M. le président. — Eh bien! qu’avez-vous à dire à cela?
R. J’ai à dire que c’est tout le contraire. Je n’ai jamais voulu verser que du vin aux soldats. Je n’ai pas un instant songé à leur donner du poison.

Le témoin suivant, Mme Maître-Pierre, n’est pas moins affirmative.
M. le président. — Avez-vous entendu l’accusée tenir des propos contre les soldats de Versailles?
R. Parfaitement. Elle disait entre autres choses: « Ce qui est différé n’est pas perdu; ils peuvent entrer les versaillais, ils verront bien comment on les traite ».
M. le président (à l’accusé[e]). — Avez-vous prononcé ces paroles?
R. Non, monsieur.
D. (au témoin). Que savez-vous de relatif à l’arrestation de Mme Gandillon?
R. Marie Bonard a voulu la faire arrêter par Lisbonne.
D. (à l’accusée). Qu’avez-vous à répondre?
L’accusée. — Rien du tout. (Elle rit.)
M. le président. — Croyez-vous vous attirer ainsi l’indulgence du conseil? Répondez plus correctement aux questions qui vous sont posées.

Mme Gravelle.
D. Que savez-vous se reportant à l’accusation?
R. Je sais que l’accusée Maria Bouard s’adressa au colonel Lisbonne pour faire arrêter un jeune homme, sous prétexte qu’il venait de Versailles et servait d’espion aux versaillais.
D. Mais vous l’avez vue parler avec Lisbonne?
R. Non, elle était seulement près de lui.
D. Vous connaissez Lisbonne? pourriez-vous le reconnaître?
R. Je connais Lisbonne mais je n’ai pas vu l’accusée parler avec lui.
D. Le reconnaîtriez-vous?
R. Non! je ne l’ai vu qu’une fois; on me dit: « Ce colonel, c’est Lisbonne ».
L’accusée. — Je ne connais pas Lisbonne, et j’affirme ne pas l’avoir vu en ce jour-là.

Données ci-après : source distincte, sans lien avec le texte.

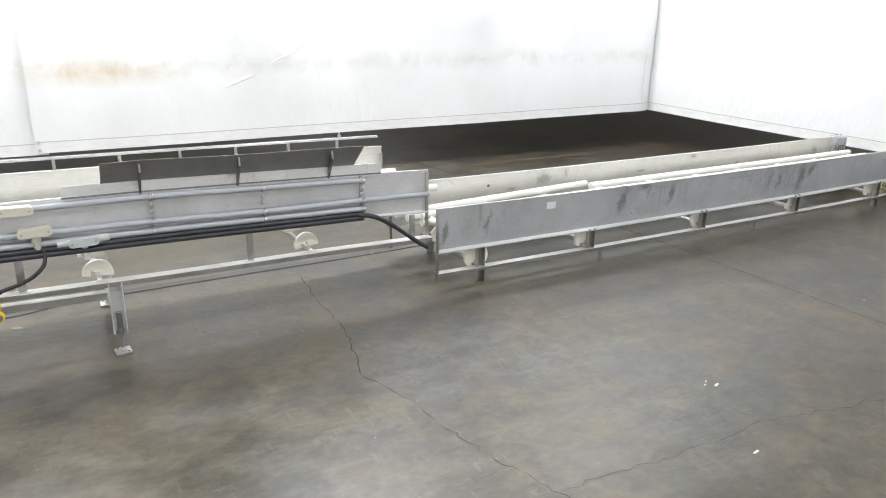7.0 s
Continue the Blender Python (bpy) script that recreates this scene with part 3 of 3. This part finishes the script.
for i, x in enumerate((0.248, 1.243, 2.245, 3.238, 4.246, 5.285)):
    q = droplow(x)
    bar = part("cross_bar", block(x - 0.012, x + 0.012, 0.046, YB - 0.046, 0.322 + q, 0.345 + q, 0.002), BAR, raised, "square cross bar")
    shoe(x, 0.12, 0.350 + q, bar, 0.068, CREAM, (12, -6, 8, -4, 5, -7)[i], -6)
    wide, tall = ((0.05, 0.022), (0.075, 0.05), (0.066, 0.026), (0.062, 0.026), (0.06, 0.026), (0.062, 0.024))[i]
    back = prism([(-wide, 0.0), (-wide * 0.55, -tall * 0.3), (-wide * 0.5, -tall * 0.75), (wide, -tall * 0.55), (wide, tall * 0.45), (wide * 0.9, tall * 0.6), (-wide * 0.92, tall * 0.45)], -0.01, 0.01, "y")
    bmesh.ops.transform(back, matrix=pose(x - 0.008, 0.36, 0.374 + q, 0, -4, 0), verts=back.verts)
    part("return_shoe", back, CREAM, bar, "cream nylon return shoe lying on its side", False)

# belt carrying tubes inside, sticking out a little at the low end
for i, (y, x1, z) in enumerate(((0.14, 6.10, 0.575), (0.27, 6.06, 0.59), (0.40, 6.06, 0.59), (0.53, 6.03, 0.6))):
    pts = [(x, y, z + 0.4 * drop(min(x, 6.0))) for x in (0.0, 0.3, 1.0, 2.65, 4.0, 5.0, x1)]
    part("carrying_tube", pipe(pts, 0.02, 12), WHITE, raised, "white nylon belt carrying tube")
for i in range(13):
    x = 0.05 + i * 0.48
    part("slat", block(x - 0.02, x + 0.02, YF + 0.01, YB, 0.535 + 0.4 * drop(x), 0.551 + 0.4 * drop(x), 0.002), WHITE, raised)

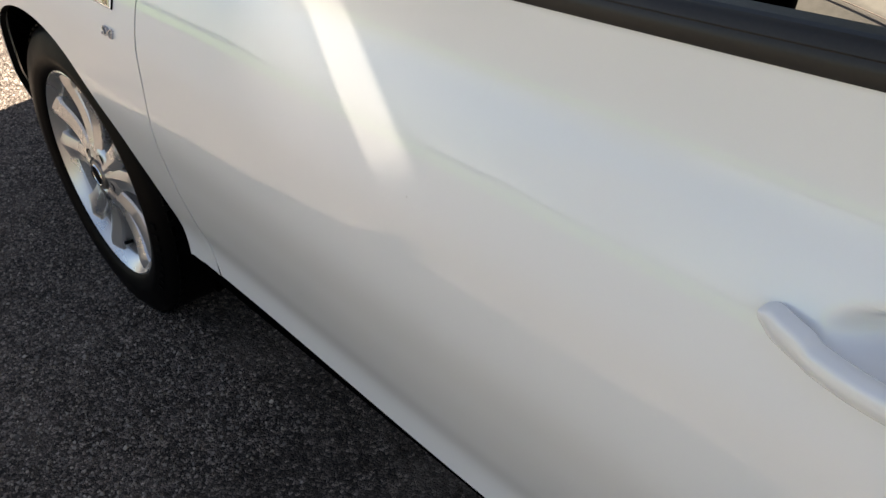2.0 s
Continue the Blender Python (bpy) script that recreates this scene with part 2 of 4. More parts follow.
def sheet(outline, fn, res=0.02, gap=0.0019, depth=0.014, holes=(), flip=False, both=False, centre=Vector((0, 0, 0.5)), edge=0.0012, seal=True, extra=(), skip=None):
    """A curved panel: the outline, given in the surface's own two numbers, is triangulated, laid on fn and folded in at its edges."""
    from mathutils.geometry import delaunay_2d_cdt
    poly = shrink(dense(outline, res * 0.7), gap) if gap else dense(outline, res * 0.7)
    rings = [poly] + [dense(h, res * 0.7) for h in holes]
    verts, edges = [], []
    for r in rings:
        k = len(verts)
        verts += [Vector(q) for q in r]
        edges += [(k + i, k + (i + 1) % len(r)) for i in range(len(r))]
    rim = np.array([tuple(v) for v in verts])
    verts += [Vector(q) for q in extra]
    xs, ys = [q[0] for q in poly], [q[1] for q in poly]
    j = 0
    y = min(ys)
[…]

Mme Gandillon (rappelée) soutient qu’elle a vu Lisbonne avec l’accusée: elle allait, en outre, souvent aux avant-postes avec un sieur Richardet, son amant, et tenait les propos les plus hostiles contre les soldats de Versailles. Elle disait: « Ils ont beau faire, nous saurons bien nous débarrasser d’eux, même s’ils entrent dans Paris! »
Maria Bouard nie ce propos.

Mme Poinson, concierge, n’a pas vu l’accusée le 21 mai.

À suivre

*

La « presque jolie » jeune femme de la photo s’appelait Blanche Corbine, elle a été photographiée par Appert, je suppose à la prison des Chantiers, elle n’est pas connue du Maitron, je l’ai pourtant trouvée au musée Carnavalet.